= Set problem =
Reproduce the listing below in full and without alteration, apart from its pictures.

= Given information =
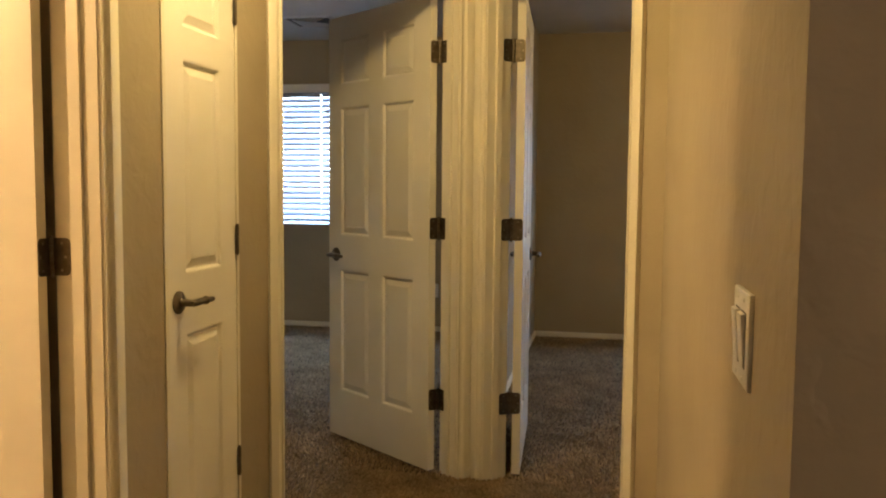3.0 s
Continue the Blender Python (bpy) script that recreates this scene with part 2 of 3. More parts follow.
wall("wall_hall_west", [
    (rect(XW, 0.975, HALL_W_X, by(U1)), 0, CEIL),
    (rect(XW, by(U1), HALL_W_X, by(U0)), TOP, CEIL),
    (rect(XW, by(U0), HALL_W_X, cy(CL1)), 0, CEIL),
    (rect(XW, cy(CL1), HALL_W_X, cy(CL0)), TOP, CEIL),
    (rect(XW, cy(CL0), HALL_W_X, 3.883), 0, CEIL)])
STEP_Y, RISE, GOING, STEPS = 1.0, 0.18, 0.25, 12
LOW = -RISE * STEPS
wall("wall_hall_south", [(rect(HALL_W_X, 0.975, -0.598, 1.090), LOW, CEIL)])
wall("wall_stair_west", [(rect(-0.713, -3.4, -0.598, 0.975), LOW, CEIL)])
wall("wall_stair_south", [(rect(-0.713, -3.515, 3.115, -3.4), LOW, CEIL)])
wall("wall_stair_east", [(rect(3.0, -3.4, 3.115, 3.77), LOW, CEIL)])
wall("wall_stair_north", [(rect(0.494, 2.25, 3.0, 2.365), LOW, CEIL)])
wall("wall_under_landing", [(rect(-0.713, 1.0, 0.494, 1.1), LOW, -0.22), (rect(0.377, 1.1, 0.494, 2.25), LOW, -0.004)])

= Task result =
3.0 s
Continue the Blender Python (bpy) script that recreates this scene with part 2 of 3. More parts follow.
wall("wall_hall_west", [
    (rect(XW, 0.975, HALL_W_X, by(U1)), 0, CEIL),
    (rect(XW, by(U1), HALL_W_X, by(U0)), TOP, CEIL),
    (rect(XW, by(U0), HALL_W_X, cy(CL1)), 0, CEIL),
    (rect(XW, cy(CL1), HALL_W_X, cy(CL0)), TOP, CEIL),
    (rect(XW, cy(CL0), HALL_W_X, 3.883), 0, CEIL)])
STEP_Y, RISE, GOING, STEPS = 1.0, 0.18, 0.25, 12
LOW = -RISE * STEPS
wall("wall_hall_south", [(rect(HALL_W_X, 0.975, -0.598, 1.090), LOW, CEIL)])
wall("wall_stair_west", [(rect(-0.713, -3.4, -0.598, 0.975), LOW, CEIL)])
wall("wall_stair_south", [(rect(-0.713, -3.515, 3.115, -3.4), LOW, CEIL)])
wall("wall_stair_east", [(rect(3.0, -3.4, 3.115, 3.77), LOW, CEIL)])
wall("wall_stair_north", [(rect(0.494, 2.25, 3.0, 2.365), LOW, CEIL)])
wall("wall_under_landing", [(rect(-0.713, 1.0, 0.494, 1.1), LOW, -0.22), (rect(0.377, 1.1, 0.494, 2.25), LOW, -0.004)])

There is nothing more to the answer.